To install DVC on Windows you can use a tool like Winget. Or you can use PIP to install DVC as a python package. You can also install DVC on Linux and Mac with similar tools. For the sake of this article, we’ll install DVC as a Python package using the following command:

pip install dvc

After you’ve installed DVC, you can set up your project to use DVC.

Adding your first dataset to DVC

Before you can add data to DVC, you’ll need to initialize DVC in your project. Run the following command in your project directory to initialize DVC:

dvc init

Commit the changes to GIT after setting up DVC using the following command:

git commit -am "Initialize DVC"

The beauty of DVC is that you can start with a local copy of your dataset. As an example, you can have a folder structure that looks like this:

- data
  - train
  - test

To store the dataset in DVC you can run the following command:

dvc add data
dvc commit -m "Add dataset"

This generates a new set of changes that you’ll need to commit to GIT. After committing to GIT you have your dataset versioned with your code. Now we need to make sure that we have a remote copy so team members can use the dataset too.

Storing data remotely

DVC allows remote storage of datasets in cloud storage or on a file server. As an exmaple, we’ll store the data in an Azure Storage Account.

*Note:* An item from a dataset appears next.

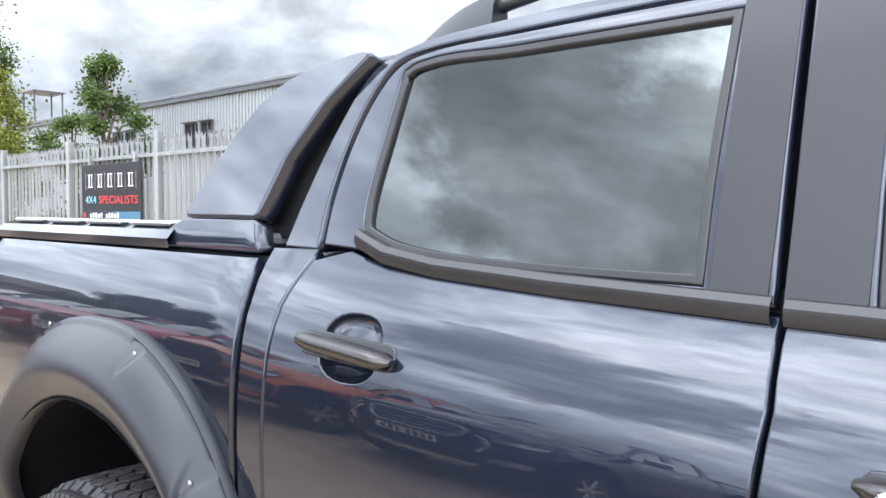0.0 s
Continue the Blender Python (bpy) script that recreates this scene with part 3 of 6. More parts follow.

You can add a new remote storage account using the following command:

dvc remote add -d origin azure://datasets/my-project
dvc remote modify origin account_name 'myaccount'

Make sure you have a storage account with a blob container named datasets. The code above assumes that you’re logging in with the Azure CLI before pushing the data to the storage account. As an alternative you can configure a SAS token or access key. We recommend sticking to the Azure CLI method on your work station as it’s a safer alternative.

You can find more information about configuring remotes in the documentation

After configuring the remote, commit the changes to GIT and run the following command to push the files to the storage account:

dvc push

The push operation can take a while, depending on how large your dataset is. Once you’ve pushed the files it’s time to take a peek at how you can get the data back when on a different machine.

Getting the data back

Working with DVC is much like working with GIT when it comes to pushing to remote storage accounts and pulling data from remote storage accounts. To get remote data into your working directory, you can run the following command:

dvc pull

Please note that getting data to your workstation can take a while depending on the size of the dataset. After you’ve pulled the data, you can work with it as normal.

Now let’s move on to managing versions and branches.

Managing versions and branches

Many data scientists are used to creating directories like data/model_v1_tree and data/model_v2_binarized etc. This works as long as you’re alone. By using DVC we can get rid of the many directories and manual dataset versioning tricks.

Instead, you’ve now codified the versions of the dataset in the GIT history alongside the changes you’ve made to your code. This means that you’ve now got a proper journal of your work.

Let’s look at some useful commands that you’re going to need while working with DVC and GIT.

Committing changes to datasets

As you’re working on your project you’re going to be changing data. These changes aren’t automatically stored in DVC. You’ll need to run dvc commit -m "<message>" to store the changes in the cache and prepare them for remote storage.

Switching branches

When you clone a repo or switch a branch in GIT you’ll need to run dvc checkout to ensure you have the right metadata before running dvc pull to update the local storage of your dataset files.

Removing data

There are two options to remove data from DVC. You can either delete the files from disk and then run dvc add to track the changes. Or you can run dvc remove <path> to remove files. The dvc remove command leaves the files on disk but removes them from version history.

Automating DVC with git hooks

Managing data with DVC is not a lot of work but it’s easy to forget a step when checking out a new branch or cloning a repo to disk. There’s a helpful command dvc install that installs GIT hooks which automate dvc checkout and dvc commit.

Summary

If you’re planning on starting a new ML project, even for local experimentation, make sure you version your code and dataset. DVC makes it a lot more pleasant so you don’t have to create multiple data directories and worry about data loss.

I can highly recommend using DVC. And I hope you find it as much fun as I did.